Pondering Mr. Shannon’s essay further, it occurs to us that the young may have tuned out on the study of history in some part because what we have to say about it these days keeps changing so radically and so abruptly. At least it does on the surface, in popular literature, in the movies, and on television. The mode is so destructive that heroism has become a joke, moral courage an aberration, democracy a satire. Heroes turn into villains overnight, from Custer in the film Little Big Man to Kennedy in the Pentagon Papers. The most terrible bad actor of all, in the litany of youth, is the white man, who has been transformed into a heavy out of melodrama; in his manifold sins and wickednesses a new generation bathes in a kind of orgiastic guilt.

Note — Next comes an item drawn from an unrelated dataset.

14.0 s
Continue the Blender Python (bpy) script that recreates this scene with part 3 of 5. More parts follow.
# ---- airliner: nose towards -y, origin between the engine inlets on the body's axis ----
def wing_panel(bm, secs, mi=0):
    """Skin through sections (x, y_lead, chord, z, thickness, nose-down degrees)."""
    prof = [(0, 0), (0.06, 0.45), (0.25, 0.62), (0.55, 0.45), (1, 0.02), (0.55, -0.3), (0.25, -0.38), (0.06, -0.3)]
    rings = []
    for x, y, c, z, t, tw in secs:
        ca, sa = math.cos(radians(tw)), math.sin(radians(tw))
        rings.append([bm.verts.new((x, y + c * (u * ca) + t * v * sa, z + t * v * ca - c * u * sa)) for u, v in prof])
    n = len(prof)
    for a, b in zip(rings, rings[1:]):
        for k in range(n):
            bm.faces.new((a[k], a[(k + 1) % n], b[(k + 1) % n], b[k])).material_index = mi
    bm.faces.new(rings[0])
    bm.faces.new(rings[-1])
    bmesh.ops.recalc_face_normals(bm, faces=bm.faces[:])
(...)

One of the best-selling guilts of late has to do with the American Indian, whom the new historical mode has turned into something approaching sainthood. To blow the whistle on some of this nonsense there appeared before a Western History Association conference in April, 1971, the noted senior ethnologist in the Department of Anthropology of the Smithsonian, John C. Ewers, who is also one of our contributors. We are obliged to the Western Historical Quarterly for permission to reprint the following brief excerpts from his talk, “When Red and White Men Met: Frankly, I believe there is enough blame for the sorry state of the Indian”s in the American West today so that we can all have a share of it—including those Indians who are most vocal in passing the buck for their plight to the white man. Certainly the historian is in no position to say, as did President Truman, “The buck stops here.” He can trace the origins and intentions of past policies, and he can evaluate their effects. But the historian neither conceives nor implements new policies. If it is true, as the inscription on the National Archives building down the street from my office proclaims, “The Past is Prologue,” his findings, if they are known to policy makers and administrators, may be of practical value. They may help to prevent repetitions of past errors. They may even point to some aspects of past policies that have shown some promise. We have had so many Indian policies. Surely they cannot all have been one hundred percent wrong. …

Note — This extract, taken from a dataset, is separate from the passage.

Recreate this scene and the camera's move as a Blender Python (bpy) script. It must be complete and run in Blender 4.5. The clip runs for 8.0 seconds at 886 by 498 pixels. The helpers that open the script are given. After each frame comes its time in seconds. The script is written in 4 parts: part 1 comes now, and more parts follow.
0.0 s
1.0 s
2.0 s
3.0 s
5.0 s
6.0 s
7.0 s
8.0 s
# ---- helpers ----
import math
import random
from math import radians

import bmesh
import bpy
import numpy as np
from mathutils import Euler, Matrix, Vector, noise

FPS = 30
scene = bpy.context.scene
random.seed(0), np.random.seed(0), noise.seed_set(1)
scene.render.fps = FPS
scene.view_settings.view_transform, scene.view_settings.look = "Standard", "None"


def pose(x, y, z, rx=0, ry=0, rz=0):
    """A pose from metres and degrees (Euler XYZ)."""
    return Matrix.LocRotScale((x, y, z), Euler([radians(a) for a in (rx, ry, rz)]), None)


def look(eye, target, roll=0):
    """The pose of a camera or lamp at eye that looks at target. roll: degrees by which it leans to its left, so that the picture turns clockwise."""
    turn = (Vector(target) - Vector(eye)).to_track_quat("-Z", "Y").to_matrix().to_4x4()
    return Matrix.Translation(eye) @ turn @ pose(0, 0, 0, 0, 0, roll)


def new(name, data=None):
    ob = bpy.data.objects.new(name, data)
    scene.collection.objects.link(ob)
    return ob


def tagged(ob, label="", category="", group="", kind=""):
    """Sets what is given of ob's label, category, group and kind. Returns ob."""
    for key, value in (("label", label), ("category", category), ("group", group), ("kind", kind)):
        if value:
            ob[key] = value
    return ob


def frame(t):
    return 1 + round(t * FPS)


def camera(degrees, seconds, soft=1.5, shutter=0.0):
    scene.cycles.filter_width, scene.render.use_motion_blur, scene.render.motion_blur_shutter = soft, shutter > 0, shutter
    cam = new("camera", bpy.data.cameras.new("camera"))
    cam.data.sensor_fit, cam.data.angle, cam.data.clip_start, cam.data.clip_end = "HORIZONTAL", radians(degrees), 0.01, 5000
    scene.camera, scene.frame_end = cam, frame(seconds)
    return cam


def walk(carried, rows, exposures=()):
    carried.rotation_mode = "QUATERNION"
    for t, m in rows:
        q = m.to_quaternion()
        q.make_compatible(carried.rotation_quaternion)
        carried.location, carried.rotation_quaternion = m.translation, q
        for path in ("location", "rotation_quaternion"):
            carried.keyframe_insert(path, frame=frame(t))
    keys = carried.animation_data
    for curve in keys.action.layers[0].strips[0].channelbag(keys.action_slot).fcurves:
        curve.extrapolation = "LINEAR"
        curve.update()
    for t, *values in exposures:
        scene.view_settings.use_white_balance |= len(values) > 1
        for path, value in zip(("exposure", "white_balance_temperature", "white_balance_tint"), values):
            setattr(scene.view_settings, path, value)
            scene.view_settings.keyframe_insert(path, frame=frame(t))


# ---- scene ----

With our advantage of hindsight we know that the Spaniards were not the only whites who were not always kind to the Indians. We should know also that kindness is not enough. Some of the most kindly intentioned Indian policies failed in the long run to benefit the Indians in the ways or to the extent they were intended to help them. Doubtless the missionaries and other “friends of the In dians” thought they were acting in the best interests of the Indians when they sought to remake them in the white man’s image through such mechanisms as conversion, allotment of lands, and teaching of the three Rs. …

I do not believe that Custer died for my sins. Nor do I believe that historians or anthropologists should try to expiate their sense of guilt by rewriting the history of the American West so as to portray all Indians as red knights in breechclouts, or all whites as pantalooned devils. Nor do I see the role of the historian of Indian-white relations to be that of being kind to either party in this historic confrontation. But I do think he should study this very complex theme in both breadth and depth, consulting and weighing all the sources he can find, so that he can be fair to both sides.